### Stated task
Copy out every line that contains "Continue".

### Exercise materials
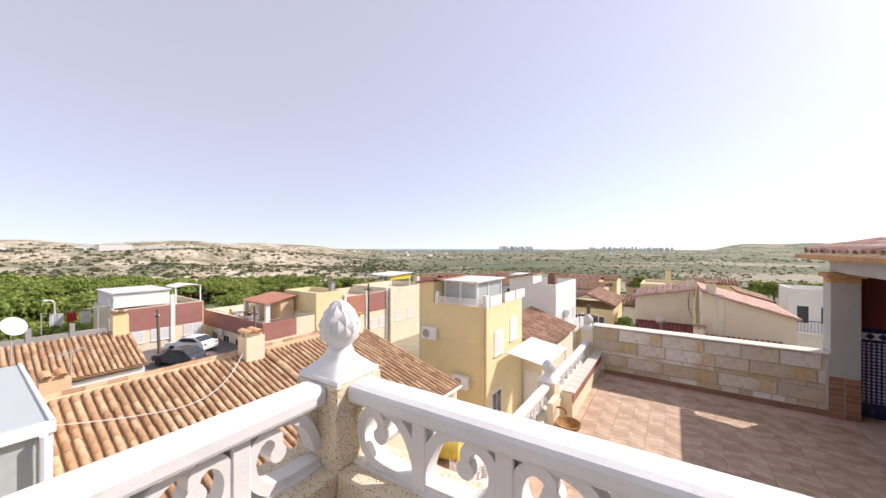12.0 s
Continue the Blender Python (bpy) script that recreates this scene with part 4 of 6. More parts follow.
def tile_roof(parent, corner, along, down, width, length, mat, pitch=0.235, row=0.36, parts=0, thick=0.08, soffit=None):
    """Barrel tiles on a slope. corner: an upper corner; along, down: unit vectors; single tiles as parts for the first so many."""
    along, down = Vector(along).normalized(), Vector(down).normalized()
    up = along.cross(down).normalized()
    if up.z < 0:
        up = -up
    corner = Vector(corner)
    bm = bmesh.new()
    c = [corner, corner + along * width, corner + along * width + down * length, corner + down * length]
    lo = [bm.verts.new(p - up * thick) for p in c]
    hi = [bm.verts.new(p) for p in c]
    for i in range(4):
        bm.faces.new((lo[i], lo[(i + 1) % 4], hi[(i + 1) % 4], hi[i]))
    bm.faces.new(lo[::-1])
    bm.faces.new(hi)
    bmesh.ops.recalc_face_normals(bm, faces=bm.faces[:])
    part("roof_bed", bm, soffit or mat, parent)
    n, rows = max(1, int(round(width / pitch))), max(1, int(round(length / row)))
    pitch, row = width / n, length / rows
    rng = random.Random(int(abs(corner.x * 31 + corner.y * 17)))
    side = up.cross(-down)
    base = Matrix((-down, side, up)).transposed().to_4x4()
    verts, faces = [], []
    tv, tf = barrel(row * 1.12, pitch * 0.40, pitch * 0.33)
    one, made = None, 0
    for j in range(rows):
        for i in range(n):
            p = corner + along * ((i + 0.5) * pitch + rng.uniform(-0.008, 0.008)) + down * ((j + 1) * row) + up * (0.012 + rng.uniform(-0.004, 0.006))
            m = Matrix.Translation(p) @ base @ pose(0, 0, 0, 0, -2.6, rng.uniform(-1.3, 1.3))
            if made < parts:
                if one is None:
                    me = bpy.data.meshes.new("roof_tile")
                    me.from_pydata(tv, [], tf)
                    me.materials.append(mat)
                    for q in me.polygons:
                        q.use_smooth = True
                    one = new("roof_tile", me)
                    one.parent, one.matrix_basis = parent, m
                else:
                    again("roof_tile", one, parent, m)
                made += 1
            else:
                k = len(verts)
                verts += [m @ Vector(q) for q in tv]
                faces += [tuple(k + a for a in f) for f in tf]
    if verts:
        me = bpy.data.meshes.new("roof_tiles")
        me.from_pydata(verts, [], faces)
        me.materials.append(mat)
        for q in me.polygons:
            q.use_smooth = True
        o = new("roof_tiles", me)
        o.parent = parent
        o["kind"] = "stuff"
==
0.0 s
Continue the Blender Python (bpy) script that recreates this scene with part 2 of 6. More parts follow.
...
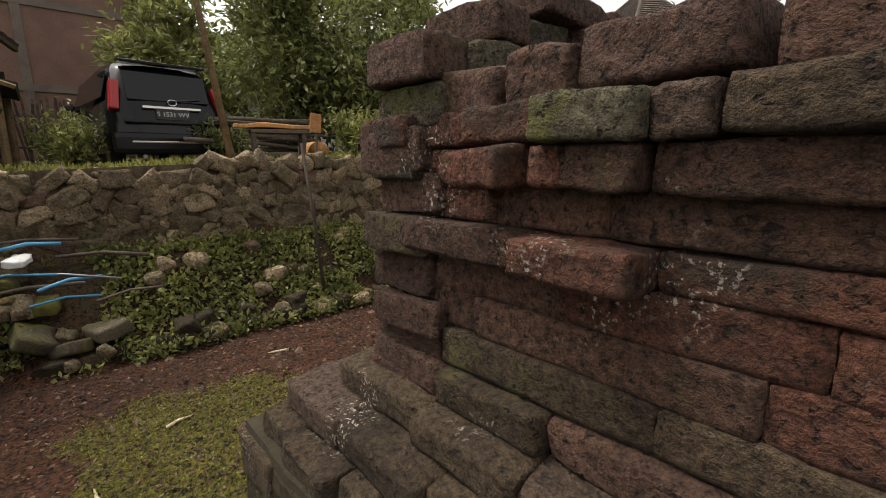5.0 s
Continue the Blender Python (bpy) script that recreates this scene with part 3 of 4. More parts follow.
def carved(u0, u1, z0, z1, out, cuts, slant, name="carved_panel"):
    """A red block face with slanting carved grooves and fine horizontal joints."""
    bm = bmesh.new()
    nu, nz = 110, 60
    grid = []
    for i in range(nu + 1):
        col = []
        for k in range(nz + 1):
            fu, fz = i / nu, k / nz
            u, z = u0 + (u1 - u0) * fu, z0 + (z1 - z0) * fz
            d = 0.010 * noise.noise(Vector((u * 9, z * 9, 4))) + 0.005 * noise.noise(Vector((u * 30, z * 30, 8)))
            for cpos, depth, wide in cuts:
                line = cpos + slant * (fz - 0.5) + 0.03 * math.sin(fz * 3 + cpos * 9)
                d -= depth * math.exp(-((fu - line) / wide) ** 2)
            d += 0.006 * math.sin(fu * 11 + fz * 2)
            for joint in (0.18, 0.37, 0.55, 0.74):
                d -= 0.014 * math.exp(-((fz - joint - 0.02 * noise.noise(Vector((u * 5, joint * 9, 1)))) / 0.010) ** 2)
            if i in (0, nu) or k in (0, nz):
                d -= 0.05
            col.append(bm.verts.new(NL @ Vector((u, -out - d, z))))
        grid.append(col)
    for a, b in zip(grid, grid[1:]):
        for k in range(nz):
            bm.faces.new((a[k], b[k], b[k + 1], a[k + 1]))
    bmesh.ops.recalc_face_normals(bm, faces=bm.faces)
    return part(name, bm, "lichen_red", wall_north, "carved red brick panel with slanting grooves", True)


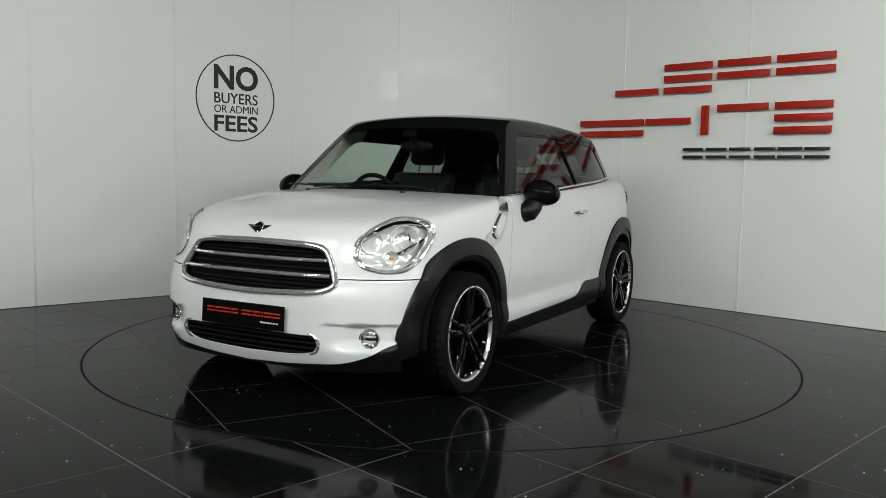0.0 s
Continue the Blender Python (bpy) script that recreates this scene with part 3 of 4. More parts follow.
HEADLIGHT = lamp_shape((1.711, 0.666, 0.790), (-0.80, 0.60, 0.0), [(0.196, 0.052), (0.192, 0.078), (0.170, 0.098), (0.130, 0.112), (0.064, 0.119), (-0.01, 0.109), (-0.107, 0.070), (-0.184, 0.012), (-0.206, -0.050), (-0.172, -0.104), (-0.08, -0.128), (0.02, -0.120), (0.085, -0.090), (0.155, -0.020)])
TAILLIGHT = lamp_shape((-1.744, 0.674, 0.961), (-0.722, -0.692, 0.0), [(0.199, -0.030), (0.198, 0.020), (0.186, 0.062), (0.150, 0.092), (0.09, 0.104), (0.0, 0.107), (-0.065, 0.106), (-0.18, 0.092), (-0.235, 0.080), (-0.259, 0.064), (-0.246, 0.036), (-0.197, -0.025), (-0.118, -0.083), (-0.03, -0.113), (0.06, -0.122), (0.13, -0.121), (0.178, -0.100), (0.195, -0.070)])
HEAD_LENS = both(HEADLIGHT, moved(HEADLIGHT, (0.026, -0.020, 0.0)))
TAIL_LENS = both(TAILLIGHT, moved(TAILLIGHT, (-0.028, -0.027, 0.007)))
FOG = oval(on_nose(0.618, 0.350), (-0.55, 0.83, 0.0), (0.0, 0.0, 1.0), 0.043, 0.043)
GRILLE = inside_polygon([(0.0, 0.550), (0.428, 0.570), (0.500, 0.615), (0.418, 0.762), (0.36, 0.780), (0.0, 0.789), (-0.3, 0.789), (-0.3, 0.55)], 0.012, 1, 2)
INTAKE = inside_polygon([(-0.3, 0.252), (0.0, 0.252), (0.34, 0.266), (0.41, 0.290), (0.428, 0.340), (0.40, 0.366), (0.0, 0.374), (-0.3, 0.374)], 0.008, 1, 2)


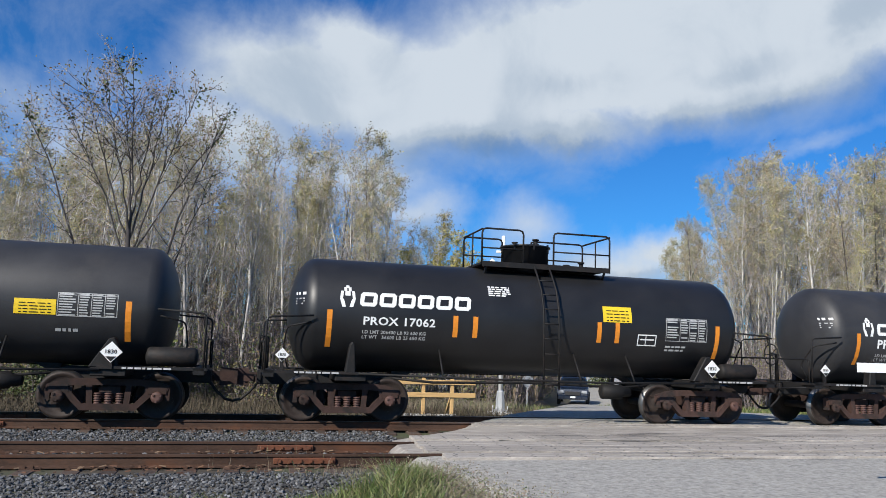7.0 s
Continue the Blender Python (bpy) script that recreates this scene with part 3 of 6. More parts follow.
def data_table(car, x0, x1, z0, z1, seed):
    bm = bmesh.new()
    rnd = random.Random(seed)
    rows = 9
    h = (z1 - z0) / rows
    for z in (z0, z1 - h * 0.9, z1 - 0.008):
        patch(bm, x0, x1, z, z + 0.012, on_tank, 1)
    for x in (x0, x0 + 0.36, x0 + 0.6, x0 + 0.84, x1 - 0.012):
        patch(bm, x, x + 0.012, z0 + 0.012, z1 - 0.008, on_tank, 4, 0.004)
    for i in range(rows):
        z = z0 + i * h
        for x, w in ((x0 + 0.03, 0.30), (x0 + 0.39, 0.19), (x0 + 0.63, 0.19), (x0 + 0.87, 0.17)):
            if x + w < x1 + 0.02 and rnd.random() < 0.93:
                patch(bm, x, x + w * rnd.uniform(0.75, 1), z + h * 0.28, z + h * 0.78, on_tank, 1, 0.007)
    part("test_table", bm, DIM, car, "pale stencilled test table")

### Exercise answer
Continue the Blender Python (bpy) script that recreates this scene with part 4 of 6. More parts follow.
Continue the Blender Python (bpy) script that recreates this scene with part 2 of 6. More parts follow.
Continue the Blender Python (bpy) script that recreates this scene with part 3 of 4. More parts follow.
Continue the Blender Python (bpy) script that recreates this scene with part 3 of 4. More parts follow.
Continue the Blender Python (bpy) script that recreates this scene with part 3 of 6. More parts follow.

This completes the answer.